India’s leading manufacturer of consumer durables, with strong capabilities in room air conditioners and a growing presence in small domestic appliances, is making it a player worth watching closely.

We’re talking about EPACK Durable Limited, a company engaged in the business of manufacturing consumer durable electronics, and its expertise lies in manufacturing a diverse portfolio of Room Air Conditioners (ACs) and Small Domestic Appliances (SDAs).

Additionally, the government has proposed a new two-rate GST structure of 5 percent and 18 percent, replacing the existing 12 percent and 28 percent slabs, as per sources. At present, electronics and services are taxed at 18 percent. Under the proposed system, most goods currently under the 12 percent slab would move to 5 percent, while nearly 90 percent of items from the 28 percent slab would be shifted to 18 percent. In this article, we’ll take a closer look at the company’s financial performance, management guidance, strategic diversification, and other details.

With a market cap of Rs. 3,629.5 crores, shares of EPACK Durable Limited hit an intraday high at Rs. 387.55 on Monday, up by around 7 percent on BSE, as against its previous closing price of Rs. 363.15. The stock has delivered positive returns of nearly 54 percent over a one-year period, as well as over 8 percent returns in the last six months.

Strategic Diversification Update

In line with its strategy to scale and diversify, EPACK Durable expanded its components segment during the quarter by entering the energy meter sector through the supply of critical components. This strategic move marks a step beyond the consumer durables space, designed to reduce concentration risk and tap into adjacent, high-growth industries. The company considers this diversification a long-term growth driver, strengthening its portfolio and creating new opportunities across multiple sectors.

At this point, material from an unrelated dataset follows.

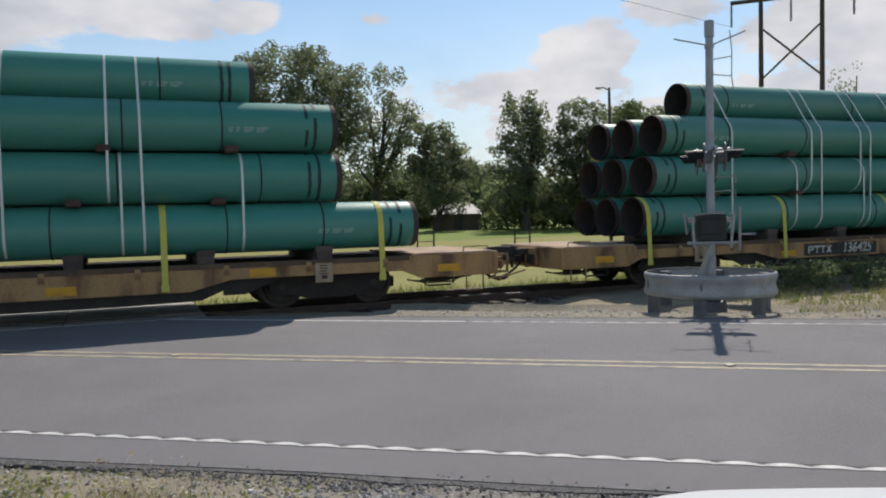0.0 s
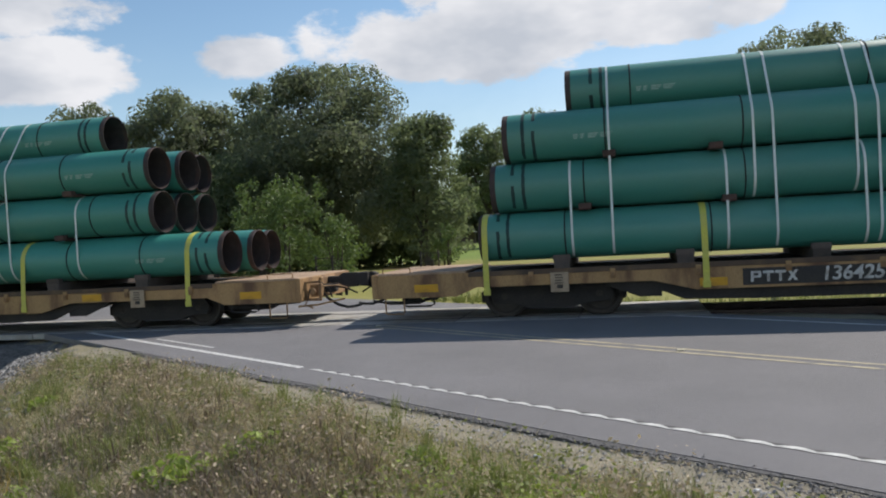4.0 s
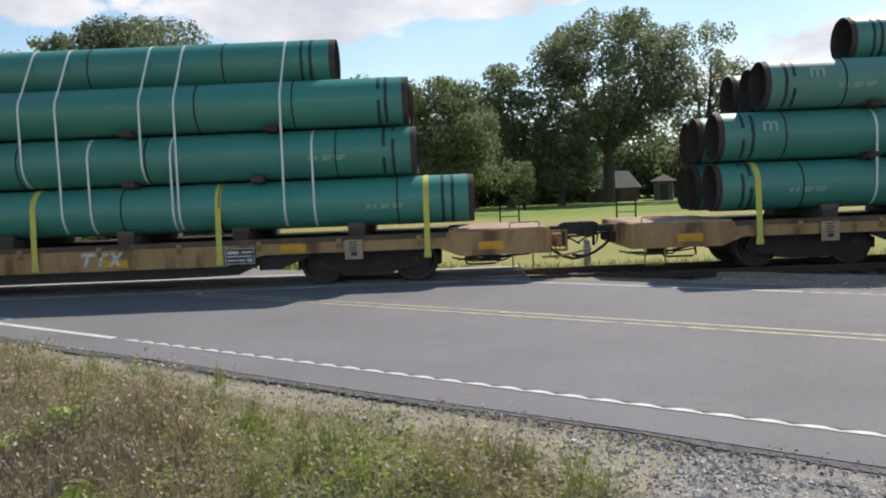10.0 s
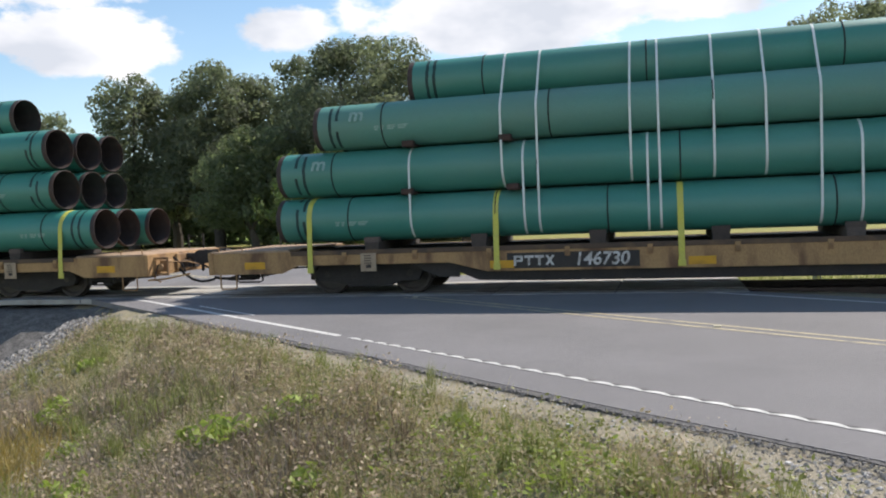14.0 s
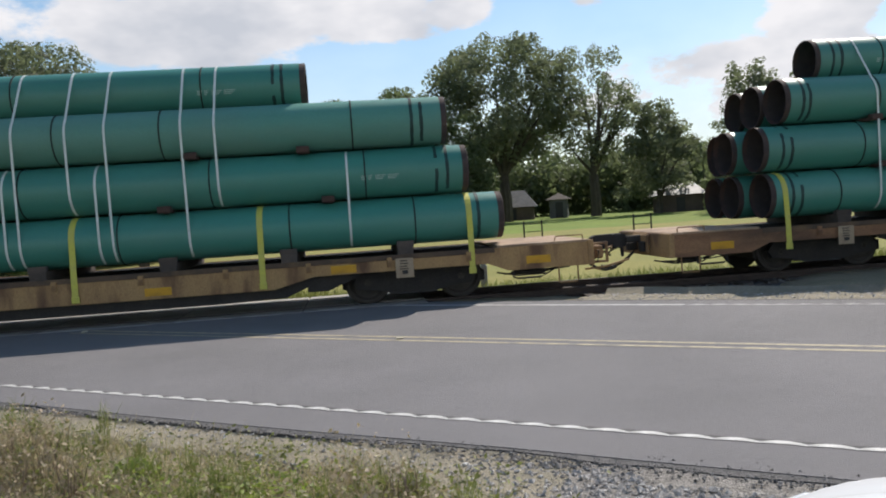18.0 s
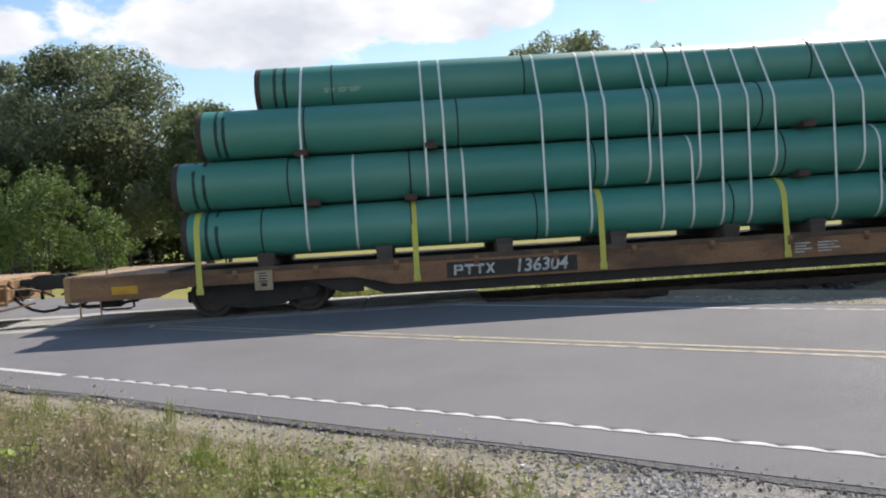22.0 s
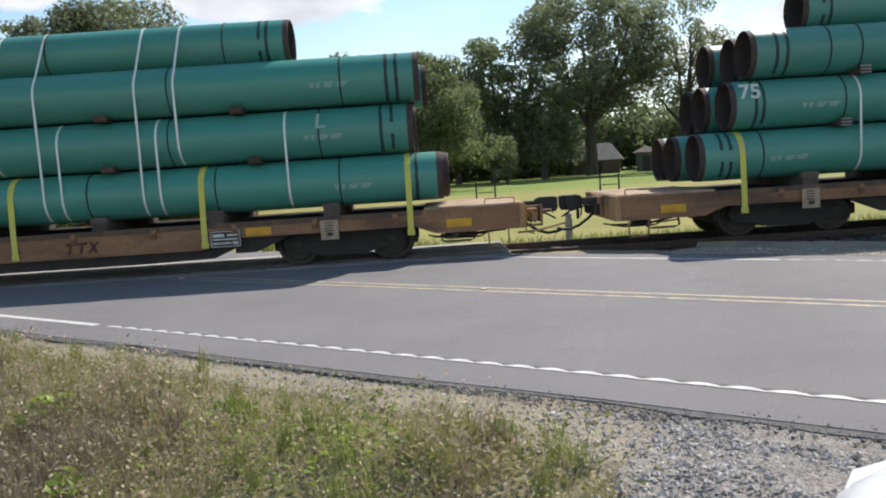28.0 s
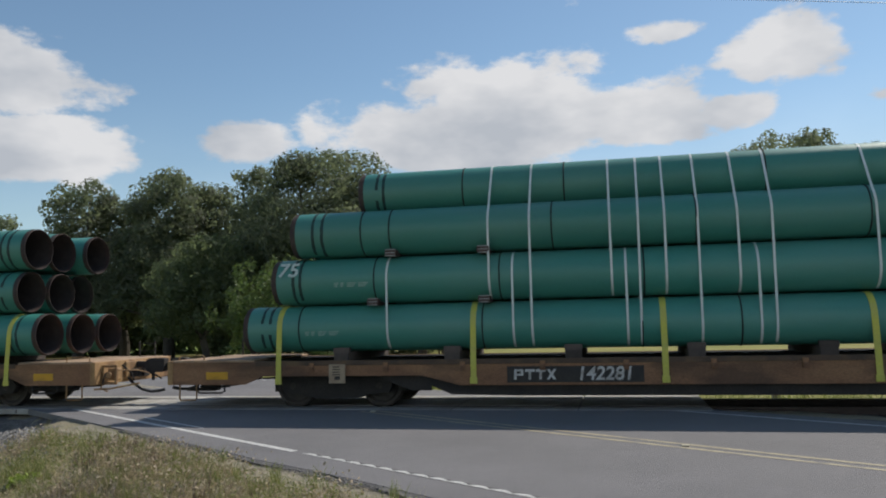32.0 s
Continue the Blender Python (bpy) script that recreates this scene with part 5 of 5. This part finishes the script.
# ---- grass, weeds, gravel ----
def blades(name, label, spots, material, lo, hi, width, lean, per, seed, category="grass"):
    rng = np.random.default_rng(seed)
    pts = np.repeat(np.array(spots, float), per, axis=0)
    n = len(pts)
    pts[:, :2] += rng.normal(0, 0.035, (n, 2))
    a = rng.uniform(0, 2 * np.pi, n)
    h_ = rng.uniform(lo, hi, n) * pts[:, 3]
    l = rng.uniform(0.1, lean, n) * h_
    la = rng.uniform(0, 2 * np.pi, n)
    w_ = width * rng.uniform(0.6, 1.3, n)
    dx, dy = np.cos(a) * w_, np.sin(a) * w_
    lx, ly = np.cos(la) * l, np.sin(la) * l
    x, y, z = pts[:, 0], pts[:, 1], pts[:, 2] - 0.02
    v = np.stack([np.stack([x - dx, y - dy, z], 1), np.stack([x + dx, y + dy, z], 1),
                  np.stack([x + dx * 0.7 + lx * 0.4, y + dy * 0.7 + ly * 0.4, z + h_ * 0.6], 1),
                  np.stack([x - dx * 0.7 + lx * 0.4, y - dy * 0.7 + ly * 0.4, z + h_ * 0.6], 1),
                  np.stack([x + lx, y + ly, z + h_], 1)], 1).reshape(-1, 3)
    i = np.arange(n) * 5
    faces = [tuple(f) for f in np.stack([i, i + 1, i + 2, i + 3], 1).tolist()] + [tuple(f) for f in np.stack([i + 3, i + 2, i + 4], 1).tolist()]
    me = bpy.data.meshes.new(name)
    me.from_pydata(v.tolist(), [], faces)
    me.materials.append(material)
    return tagged(new(name, me), label, category, kind="stuff")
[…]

Financial & Segment Performance

In Q1 FY26, EPACK Durable reported a consolidated revenue from operations of Rs. 662.4 crores, a marginal growth of around 3 percent QoQ but a decline of about 14 percent YoY. Meanwhile, its net profit for the quarter stood at Rs. 22.8 crores, representing a fall of nearly 40 percent QoQ and 3 percent YoY.

The first quarter was a bit subdued due to headwinds in the market, primarily driven by unseasonal rains and surplus finished goods inventory in the industry carried over from Q4 FY25. Between FY22 and FY25, revenue grew at a 3-year CAGR of around 33 percent, while the net profit surged at a CAGR of nearly 48 percent over the same period.

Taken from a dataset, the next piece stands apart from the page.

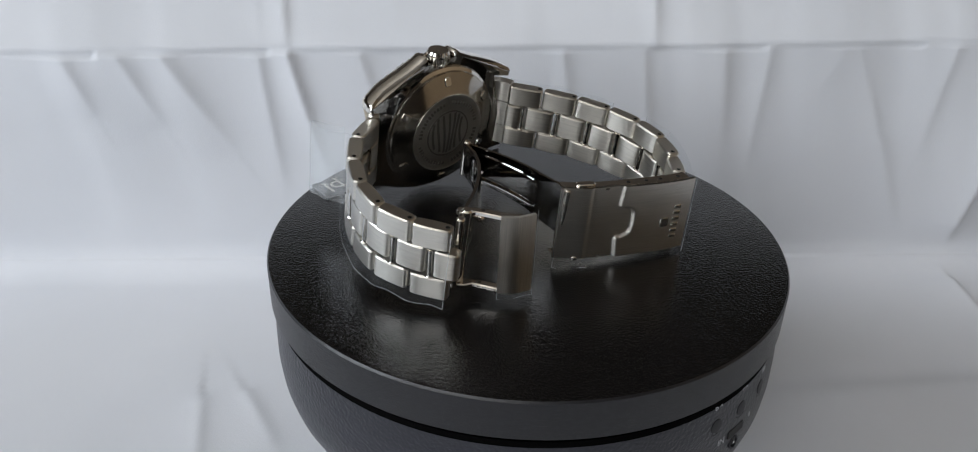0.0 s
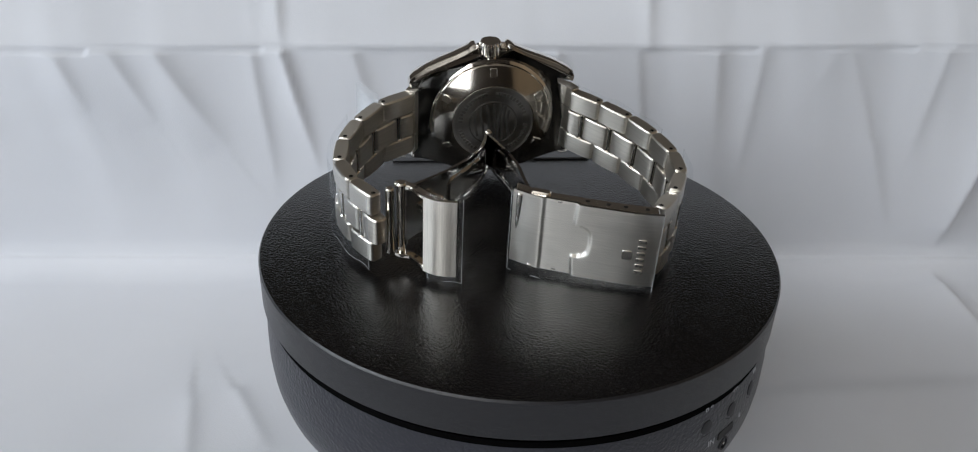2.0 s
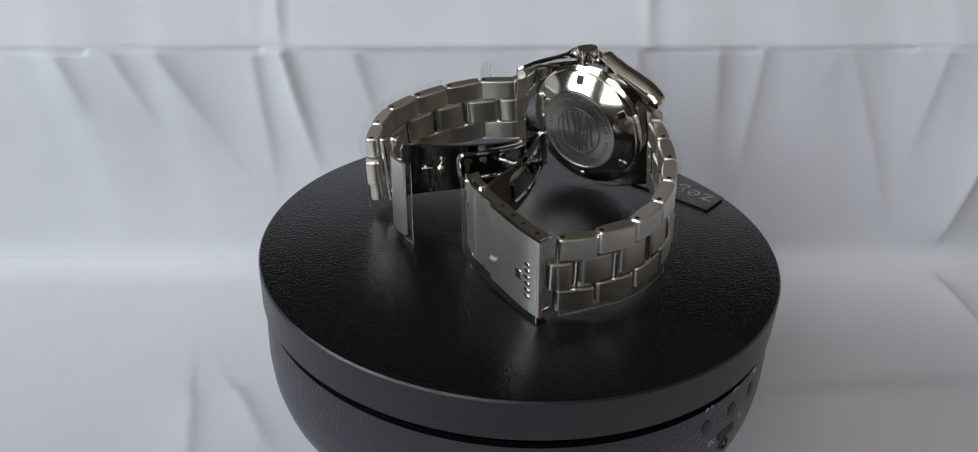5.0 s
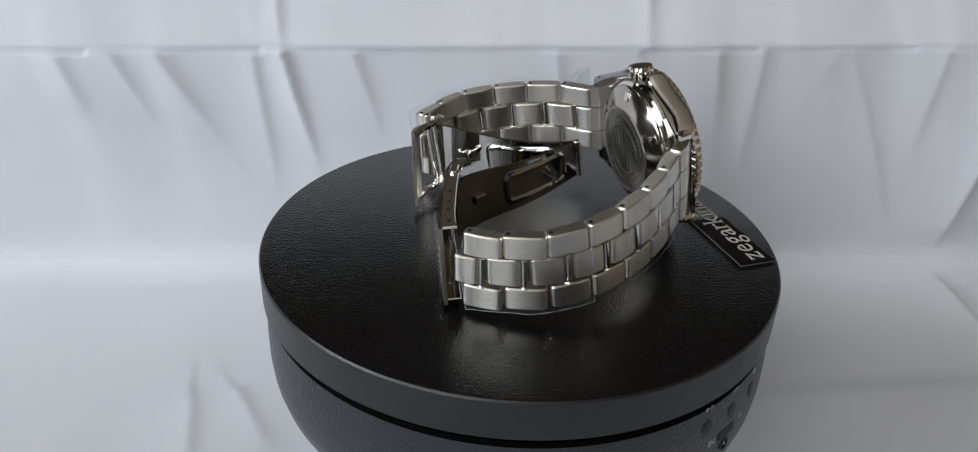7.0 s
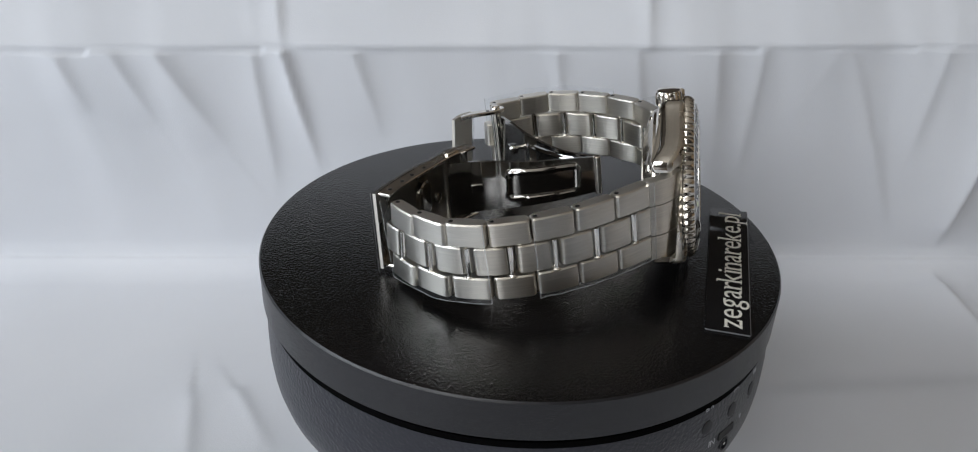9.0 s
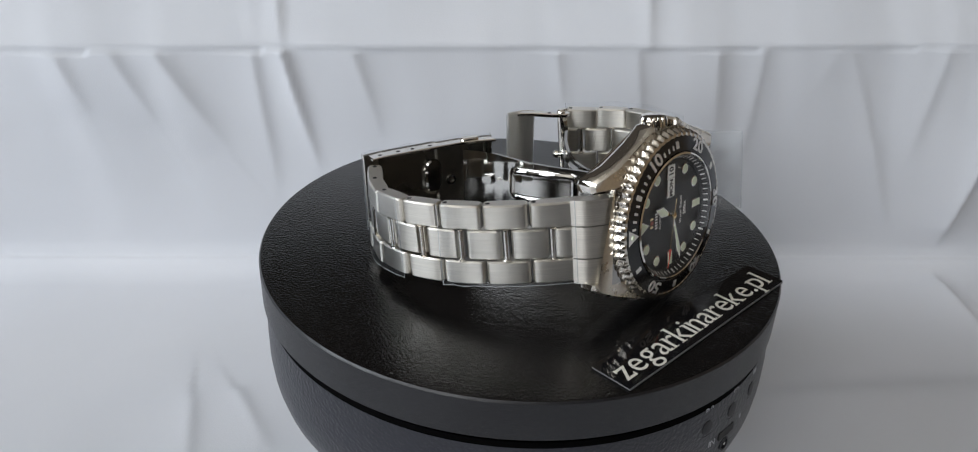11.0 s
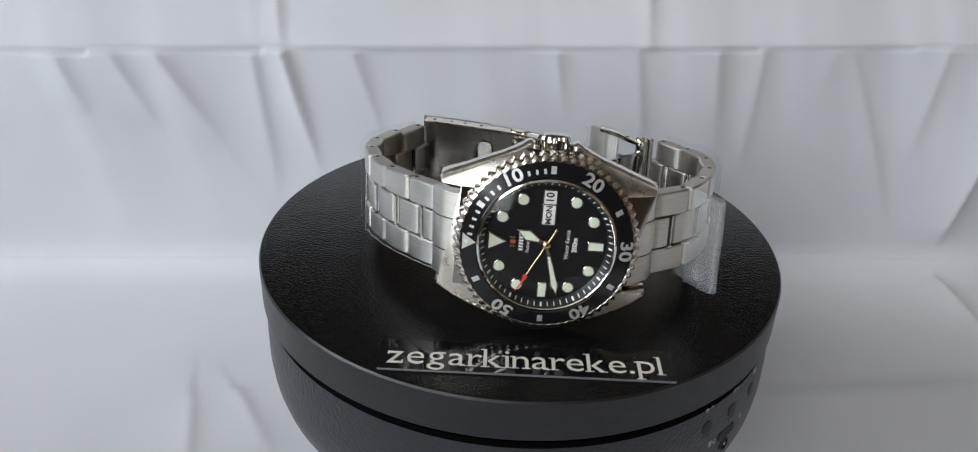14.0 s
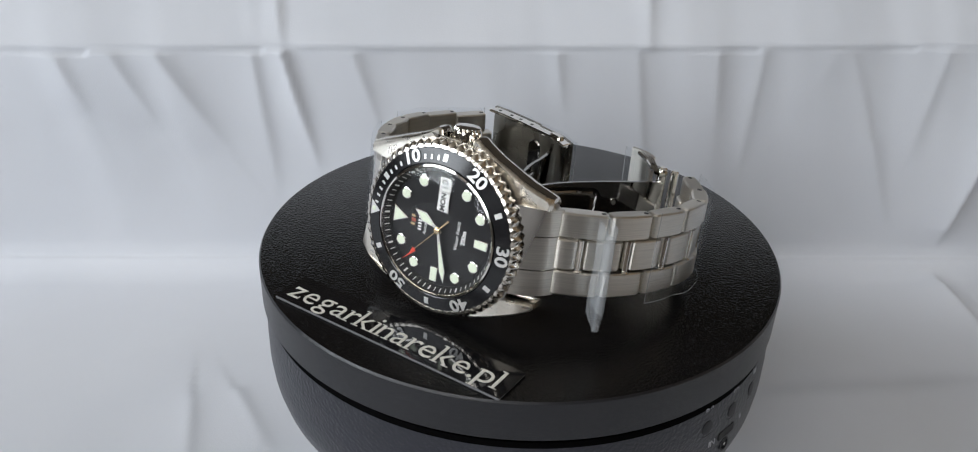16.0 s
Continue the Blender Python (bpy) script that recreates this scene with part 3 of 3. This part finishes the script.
    crystal = P("crystal", lathe([(0.0149, -0.0035), (0.0146, -0.0037), (0.0060, -0.0037), (0.0001, -0.0037)], 96, caps=False), M_CRYSTAL, "clear flat crystal", Matrix.Translation((0, 0.0012, 0)))
    crystal.visible_shadow = False
    tagged(w, "stainless steel diver wristwatch with black dial lying on its side", "wristwatch")
    return w, second


WATCH, SECOND = watch()

# pins of the band in watch space, millimetres, from the case to the clasp
PINS_12 = [(-23.6, 9.6), (-30.8, 17.1), (-37.2, 25.4), (-41.7, 34.5), (-44.0, 44.0), (-43.2, 53.9), (-38.5, 63.0), (-32.4, 70.6)]
PINS_6 = [(24.2, 9.3), (33.6, 15.4), (39.8, 24.3), (43.7, 34.0), (44.8, 44.0), (41.3, 53.0), (35.8, 61.0)]


def link_mesh(name, length, z0, z1, mat, thick=0.0036):
    """A link along x, outside at +y, with rounded ends and softened long edges."""
    r = 0.0011
    pts = []
    for cx, cy, a0 in ((length - r, thick / 2 - r, 0), (r, thick / 2 - r, 90), (r, -thick / 2 + r, 180), (length - r, -thick / 2 + r, 270)):
        for i in range(4):
            a = radians(a0 + 90 * i / 3)
            pts.append((cx + r * math.cos(a), cy + r * math.sin(a)))
        if a0 in (0, 180):
            sg = 1 if a0 == 0 else -1
            for i in range(1, 6):
                t = i / 6
                x = length - r - (length - 2 * r) * t if a0 == 0 else r + (length - 2 * r) * t
                pts.append((x, sg * (thick / 2 + 0.00018 * math.sin(math.pi * t))))
    bm = prism(pts, z0, z1, 0.00035)
    bmesh.ops.recalc_face_normals(bm, faces=bm.faces)
    me = bpy.data.meshes.new(name)
    bm.to_mesh(me)
    bm.free()
    me.materials.append(mat)
    if "brushed" in mat.name:
        grain_map(me)
    for p in me.polygons:
        p.use_smooth = True
    me.set_sharp_from_angle(angle=radians(30))
    return me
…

In Q1, the company’s Room Air Conditioner (RAC) business recorded a 34 percent YoY decline, primarily due to suboptimal seasonal demand arising from unseasonal rains and elevated channel inventory carried over from Q4 FY25.

Small Domestic Appliances (SDA) segment delivered 16 percent YoY growth, supported by robust order inflows and encouraging preseason demand, particularly for air fryers.

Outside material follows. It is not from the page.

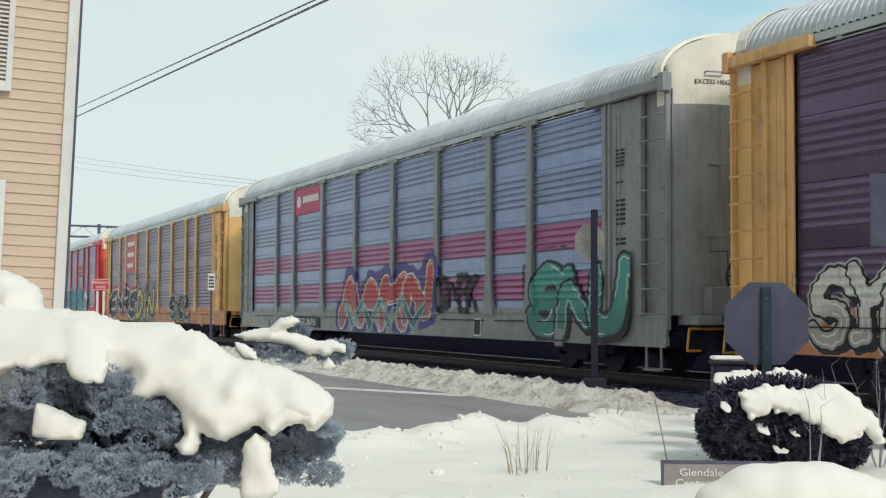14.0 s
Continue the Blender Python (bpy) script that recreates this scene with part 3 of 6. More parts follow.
def spray_material(key, fill, fill2, line, halo, edge, wide, blot, cloud, turn):
    """Fill fading upwards with blotches, dark outline, and a coloured halo; bare steel beyond."""
    n = Nodes("spray_" + key)
    at = n.t.nodes.new("ShaderNodeAttribute")
    at.attribute_name = "reach"
    d = at.outputs["Fac"]
    at2 = n.t.nodes.new("ShaderNodeAttribute")
    at2.attribute_name = "under"
    d2 = at2.outputs["Fac"]
    up = n.t.nodes.new("ShaderNodeAttribute")
    up.attribute_name = "rise"
    soft = n.calc("ADD", up.outputs["Fac"], n.calc("MULTIPLY", n.calc("SUBTRACT", n.noise(1.7, 3), 0.5), 0.7))
    col = n.mix(n.ramp(soft, turn - 0.13, turn + 0.14), fill, fill2)
    spot = n.ramp(n.noise(2.3, 3, (1, 1, 1), 0.4), 0.58, 0.62)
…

Large Domestic Appliances (LDA) – comprising washing machines and air coolers – grew 29 percent YoY, driven by an expanding customer base and successful new product launches. Meanwhile, the Components segment posted steady growth of 5-6 percent YoY, underpinned by a healthy order pipeline for printed circuit boards (PCBs), copper parts, and plastic molded components.

Notably, the product business accounted for 77 percent of total operating revenue in the quarter, underscoring strong market adoption and reaffirming customer confidence in the company’s core portfolio.

Management Guidance & Capex

For FY26, management has guided to an EBITDA margin of 7.5 percent or higher, with a medium-term target of 8 percent, supported by a growing contribution from higher-margin segments such as components, SDA, and LDA. 

The company also aims to diversify its product sales mix while sustaining growth across all categories. The expected revenue mix for FY26 is RAC at 60-65 percent, SDA at 10-15 percent, components at 20-25 percent, and LDA up to 10 percent, with further scaling anticipated.

Looking ahead, the company remains committed to delivering 30-35 percent topline growth while maintaining profitability, reiterating confidence that the overall outlook for the year remains intact.

Management expects the RAC industry to return to growth in FY26 with an estimated 10-15 percent increase for the year, and continues to see a strong long-term trajectory of over 20 percent CAGR in the next four to five years.

During Q1, capex stood at around Rs. 50 crore, primarily directed towards expanding the washing machine line, enhancing component capabilities at Sri City, and building infrastructure for the Hisense JV and a new greenfield plant in Bhiwadi. For the full year, total capex guidance is expected in the range of Rs. 450-500 crore, including the capex at subsidiary levels.